(Required task)
In the records that follow, the lines from the one containing "for curve in" to the one containing "# ---- scene", inclusive, are to be given again exactly.

(Data to process)
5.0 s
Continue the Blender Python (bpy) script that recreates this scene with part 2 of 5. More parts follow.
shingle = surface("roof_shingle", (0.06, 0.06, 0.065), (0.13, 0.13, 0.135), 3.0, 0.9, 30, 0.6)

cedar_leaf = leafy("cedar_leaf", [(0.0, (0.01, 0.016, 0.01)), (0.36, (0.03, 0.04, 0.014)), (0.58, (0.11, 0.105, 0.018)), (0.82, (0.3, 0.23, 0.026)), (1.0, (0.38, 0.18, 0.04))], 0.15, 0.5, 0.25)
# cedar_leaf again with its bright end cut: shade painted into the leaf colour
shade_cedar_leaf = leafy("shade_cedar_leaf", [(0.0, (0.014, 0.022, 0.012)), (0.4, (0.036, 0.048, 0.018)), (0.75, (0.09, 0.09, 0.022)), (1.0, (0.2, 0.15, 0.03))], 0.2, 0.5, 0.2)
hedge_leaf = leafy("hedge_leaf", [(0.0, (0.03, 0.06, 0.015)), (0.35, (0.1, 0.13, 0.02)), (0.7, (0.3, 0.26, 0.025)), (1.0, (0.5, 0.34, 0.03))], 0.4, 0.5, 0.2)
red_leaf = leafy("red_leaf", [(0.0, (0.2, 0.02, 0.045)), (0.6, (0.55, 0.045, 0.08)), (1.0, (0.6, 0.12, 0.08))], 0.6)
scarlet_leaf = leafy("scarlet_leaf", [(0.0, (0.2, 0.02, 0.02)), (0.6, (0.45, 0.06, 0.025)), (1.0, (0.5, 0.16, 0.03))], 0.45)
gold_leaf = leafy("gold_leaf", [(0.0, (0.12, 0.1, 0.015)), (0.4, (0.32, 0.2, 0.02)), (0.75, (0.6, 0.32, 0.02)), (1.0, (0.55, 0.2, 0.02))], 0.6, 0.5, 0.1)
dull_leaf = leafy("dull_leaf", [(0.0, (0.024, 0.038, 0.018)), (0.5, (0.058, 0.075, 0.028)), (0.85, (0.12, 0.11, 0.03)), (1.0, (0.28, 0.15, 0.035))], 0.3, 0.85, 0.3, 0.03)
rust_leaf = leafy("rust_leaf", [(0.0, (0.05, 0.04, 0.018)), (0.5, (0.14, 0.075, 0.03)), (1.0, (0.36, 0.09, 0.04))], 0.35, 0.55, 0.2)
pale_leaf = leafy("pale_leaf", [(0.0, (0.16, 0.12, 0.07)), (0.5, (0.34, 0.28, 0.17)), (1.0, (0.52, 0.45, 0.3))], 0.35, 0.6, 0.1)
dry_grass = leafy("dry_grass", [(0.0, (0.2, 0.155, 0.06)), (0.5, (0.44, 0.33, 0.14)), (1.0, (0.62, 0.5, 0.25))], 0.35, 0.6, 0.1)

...

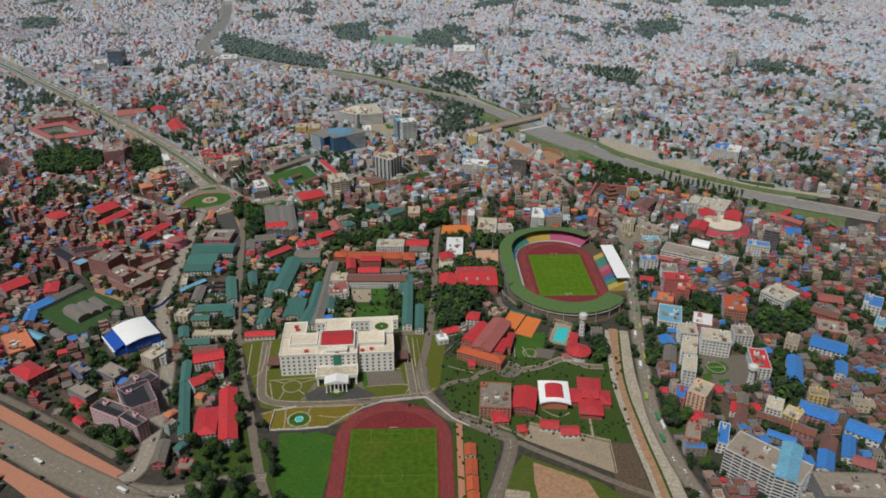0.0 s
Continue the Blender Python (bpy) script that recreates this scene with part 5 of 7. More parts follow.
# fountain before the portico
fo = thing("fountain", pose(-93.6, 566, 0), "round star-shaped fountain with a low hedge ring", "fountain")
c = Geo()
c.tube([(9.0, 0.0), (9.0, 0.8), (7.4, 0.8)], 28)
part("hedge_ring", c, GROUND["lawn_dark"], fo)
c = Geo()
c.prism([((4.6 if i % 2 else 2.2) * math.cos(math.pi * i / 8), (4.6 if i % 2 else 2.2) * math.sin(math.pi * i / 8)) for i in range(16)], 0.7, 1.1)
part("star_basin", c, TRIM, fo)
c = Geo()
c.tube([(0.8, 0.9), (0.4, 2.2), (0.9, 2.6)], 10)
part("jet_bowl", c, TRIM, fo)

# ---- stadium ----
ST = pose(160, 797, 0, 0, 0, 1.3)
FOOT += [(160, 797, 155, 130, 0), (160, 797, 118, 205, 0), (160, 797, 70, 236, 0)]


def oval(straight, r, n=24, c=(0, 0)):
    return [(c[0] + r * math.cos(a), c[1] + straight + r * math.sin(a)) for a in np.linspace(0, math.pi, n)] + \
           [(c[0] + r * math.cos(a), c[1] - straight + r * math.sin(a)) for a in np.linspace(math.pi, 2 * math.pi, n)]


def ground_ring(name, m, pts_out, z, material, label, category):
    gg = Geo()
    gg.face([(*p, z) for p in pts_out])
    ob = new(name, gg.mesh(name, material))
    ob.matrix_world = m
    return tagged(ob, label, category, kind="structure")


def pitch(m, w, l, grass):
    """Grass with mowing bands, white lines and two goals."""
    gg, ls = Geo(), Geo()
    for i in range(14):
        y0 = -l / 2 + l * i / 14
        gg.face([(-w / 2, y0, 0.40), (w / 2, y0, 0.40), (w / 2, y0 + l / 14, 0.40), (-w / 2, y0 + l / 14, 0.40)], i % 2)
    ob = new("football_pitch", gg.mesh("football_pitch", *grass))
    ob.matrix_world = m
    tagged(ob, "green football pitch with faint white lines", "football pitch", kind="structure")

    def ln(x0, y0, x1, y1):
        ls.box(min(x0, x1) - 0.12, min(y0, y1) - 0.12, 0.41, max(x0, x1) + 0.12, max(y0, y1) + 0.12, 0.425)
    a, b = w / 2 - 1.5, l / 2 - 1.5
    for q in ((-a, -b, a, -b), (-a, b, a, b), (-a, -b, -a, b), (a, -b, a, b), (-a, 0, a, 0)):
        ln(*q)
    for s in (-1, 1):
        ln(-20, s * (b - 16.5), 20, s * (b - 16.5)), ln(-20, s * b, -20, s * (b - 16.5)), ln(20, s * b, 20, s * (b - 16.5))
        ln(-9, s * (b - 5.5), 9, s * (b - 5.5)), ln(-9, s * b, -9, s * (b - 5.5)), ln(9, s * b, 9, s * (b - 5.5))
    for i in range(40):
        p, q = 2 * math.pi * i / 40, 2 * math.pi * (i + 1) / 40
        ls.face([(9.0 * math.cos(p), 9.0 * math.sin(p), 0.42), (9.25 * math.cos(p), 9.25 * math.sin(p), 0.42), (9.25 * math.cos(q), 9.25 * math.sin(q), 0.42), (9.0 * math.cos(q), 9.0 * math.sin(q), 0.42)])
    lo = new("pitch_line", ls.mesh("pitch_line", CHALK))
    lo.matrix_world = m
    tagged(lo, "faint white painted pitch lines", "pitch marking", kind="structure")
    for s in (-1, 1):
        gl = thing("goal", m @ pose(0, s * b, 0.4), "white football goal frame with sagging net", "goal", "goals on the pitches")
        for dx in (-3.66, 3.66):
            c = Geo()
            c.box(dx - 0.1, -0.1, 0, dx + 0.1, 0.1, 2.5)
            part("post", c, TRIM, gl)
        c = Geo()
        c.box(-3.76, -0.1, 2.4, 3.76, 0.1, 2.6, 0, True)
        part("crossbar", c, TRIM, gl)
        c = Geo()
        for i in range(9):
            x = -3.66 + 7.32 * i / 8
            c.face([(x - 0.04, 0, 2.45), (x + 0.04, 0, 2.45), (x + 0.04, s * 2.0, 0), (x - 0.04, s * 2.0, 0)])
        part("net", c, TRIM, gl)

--

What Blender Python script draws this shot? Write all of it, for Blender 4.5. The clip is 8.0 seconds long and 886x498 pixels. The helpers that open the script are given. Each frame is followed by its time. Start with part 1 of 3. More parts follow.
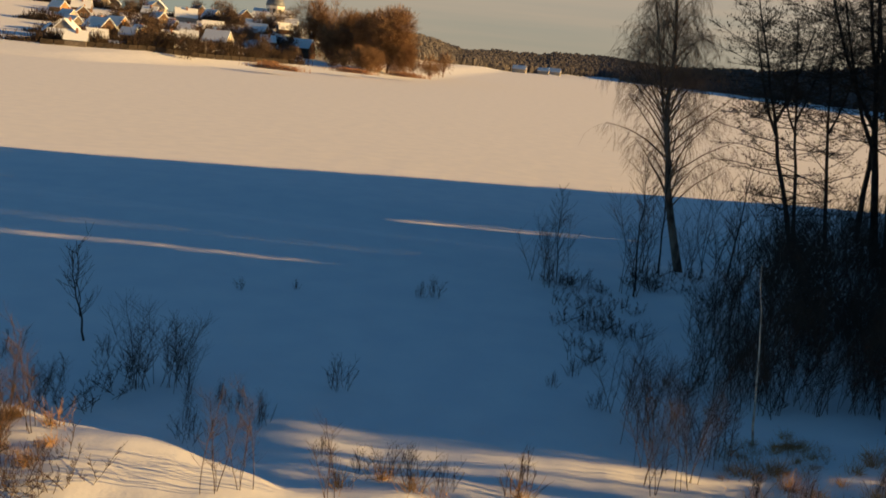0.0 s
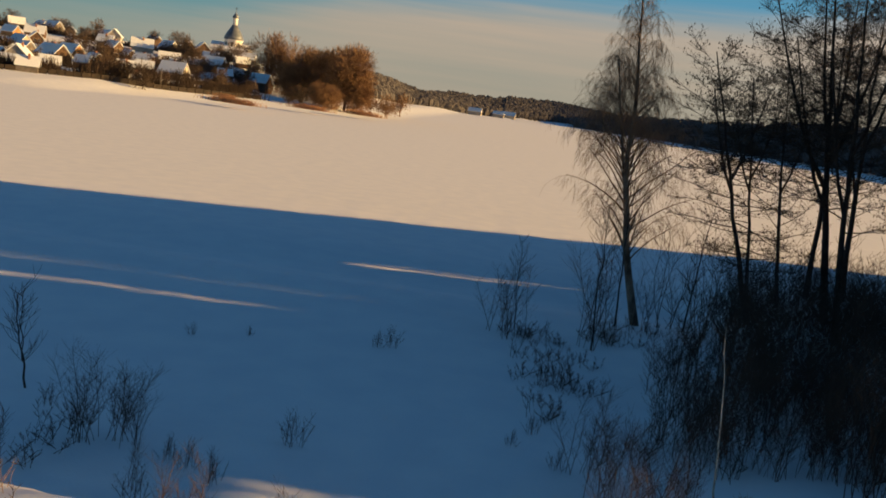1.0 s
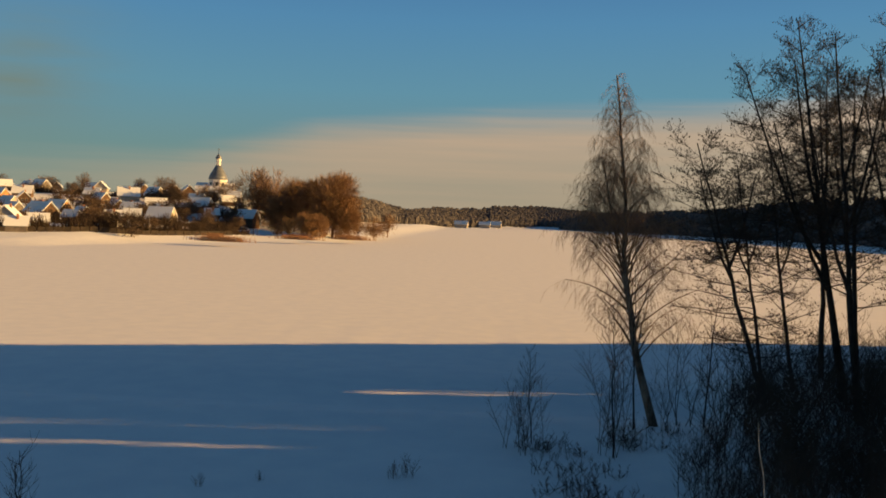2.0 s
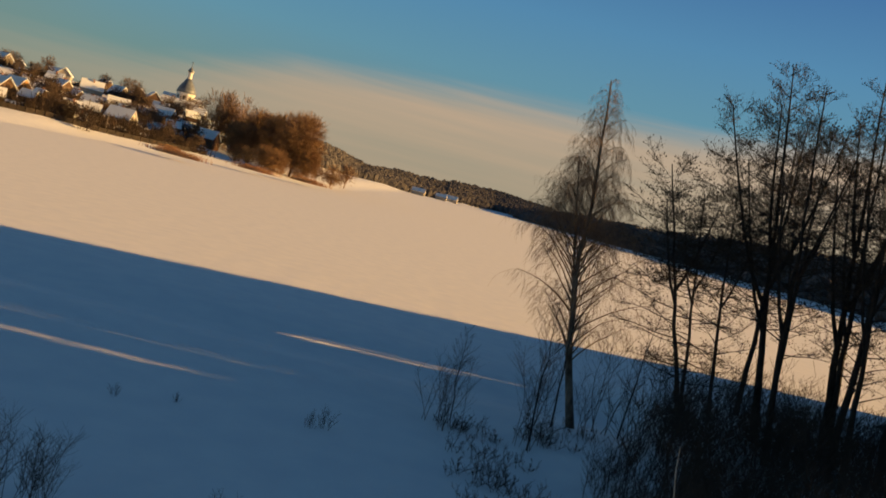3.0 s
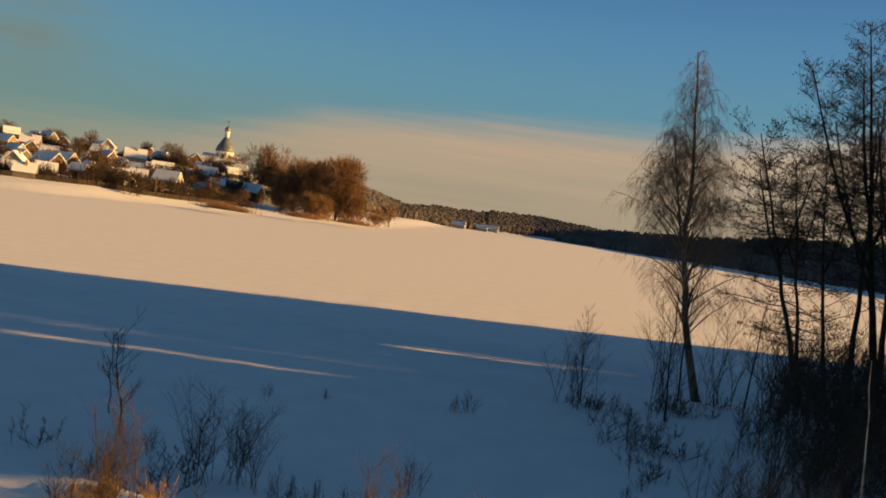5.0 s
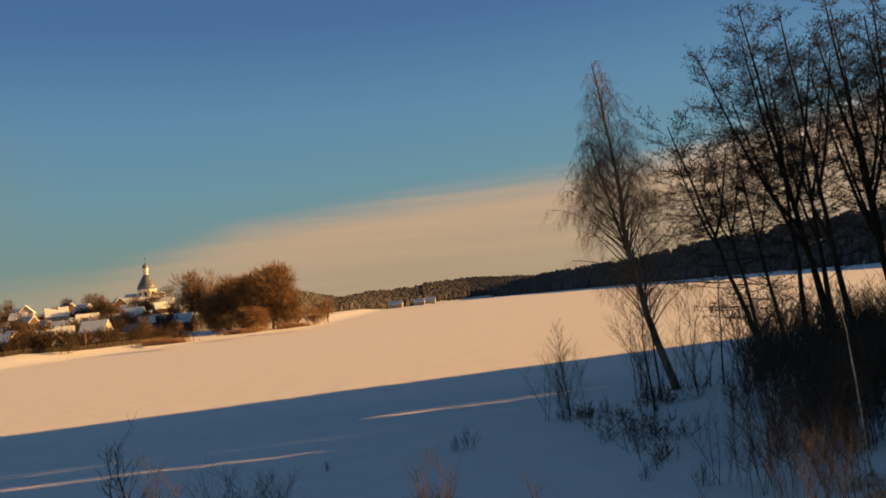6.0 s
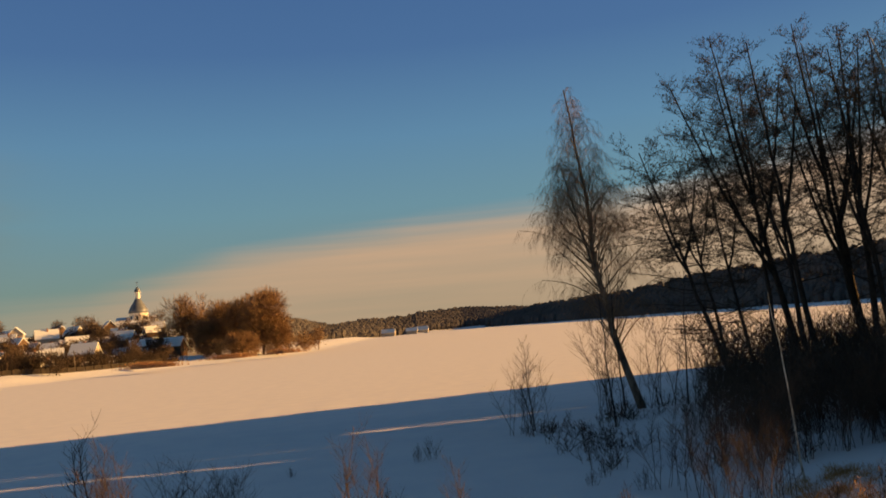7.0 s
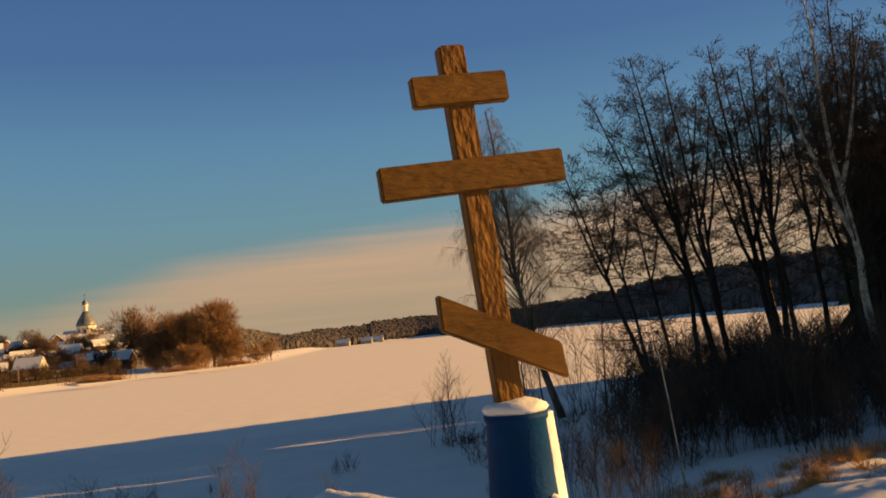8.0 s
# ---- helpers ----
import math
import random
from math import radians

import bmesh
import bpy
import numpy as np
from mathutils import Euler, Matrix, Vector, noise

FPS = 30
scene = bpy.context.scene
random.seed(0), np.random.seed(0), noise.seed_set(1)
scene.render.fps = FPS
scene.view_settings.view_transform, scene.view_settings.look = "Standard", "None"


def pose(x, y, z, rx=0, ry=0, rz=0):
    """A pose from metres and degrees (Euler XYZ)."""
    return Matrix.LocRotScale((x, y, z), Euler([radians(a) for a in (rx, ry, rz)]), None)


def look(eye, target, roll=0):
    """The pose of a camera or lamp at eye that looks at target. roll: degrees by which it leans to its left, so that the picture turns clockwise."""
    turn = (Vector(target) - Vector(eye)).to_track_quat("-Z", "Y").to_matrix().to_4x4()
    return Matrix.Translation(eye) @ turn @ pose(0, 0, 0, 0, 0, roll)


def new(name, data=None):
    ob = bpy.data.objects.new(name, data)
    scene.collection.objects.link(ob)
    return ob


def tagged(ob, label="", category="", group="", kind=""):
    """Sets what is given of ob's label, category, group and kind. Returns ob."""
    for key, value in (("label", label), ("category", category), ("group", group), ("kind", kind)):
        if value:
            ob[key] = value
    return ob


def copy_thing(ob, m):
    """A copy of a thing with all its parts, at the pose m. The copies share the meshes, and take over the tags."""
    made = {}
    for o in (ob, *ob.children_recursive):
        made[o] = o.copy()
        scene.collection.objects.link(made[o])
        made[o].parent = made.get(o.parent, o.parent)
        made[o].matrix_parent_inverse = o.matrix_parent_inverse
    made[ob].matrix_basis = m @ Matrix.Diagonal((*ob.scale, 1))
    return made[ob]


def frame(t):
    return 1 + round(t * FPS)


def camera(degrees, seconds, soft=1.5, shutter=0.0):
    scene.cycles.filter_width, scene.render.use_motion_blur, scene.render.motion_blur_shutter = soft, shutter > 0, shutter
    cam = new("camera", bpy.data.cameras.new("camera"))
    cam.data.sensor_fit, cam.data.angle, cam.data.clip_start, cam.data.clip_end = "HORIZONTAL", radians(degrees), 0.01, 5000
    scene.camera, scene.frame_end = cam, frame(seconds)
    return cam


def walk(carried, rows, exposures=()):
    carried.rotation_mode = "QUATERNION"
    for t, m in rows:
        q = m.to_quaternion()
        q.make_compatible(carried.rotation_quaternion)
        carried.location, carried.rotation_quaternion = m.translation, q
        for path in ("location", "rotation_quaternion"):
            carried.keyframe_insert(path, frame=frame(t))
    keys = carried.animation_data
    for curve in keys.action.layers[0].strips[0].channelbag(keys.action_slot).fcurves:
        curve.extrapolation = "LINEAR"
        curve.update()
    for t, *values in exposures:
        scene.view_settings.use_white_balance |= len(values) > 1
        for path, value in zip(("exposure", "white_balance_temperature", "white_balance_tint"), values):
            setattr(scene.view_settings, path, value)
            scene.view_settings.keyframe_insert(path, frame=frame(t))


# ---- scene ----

(Complete output)
    for curve in keys.action.layers[0].strips[0].channelbag(keys.action_slot).fcurves:
        curve.extrapolation = "LINEAR"
        curve.update()
    for t, *values in exposures:
        scene.view_settings.use_white_balance |= len(values) > 1
        for path, value in zip(("exposure", "white_balance_temperature", "white_balance_tint"), values):
            setattr(scene.view_settings, path, value)
            scene.view_settings.keyframe_insert(path, frame=frame(t))


# ---- scene ----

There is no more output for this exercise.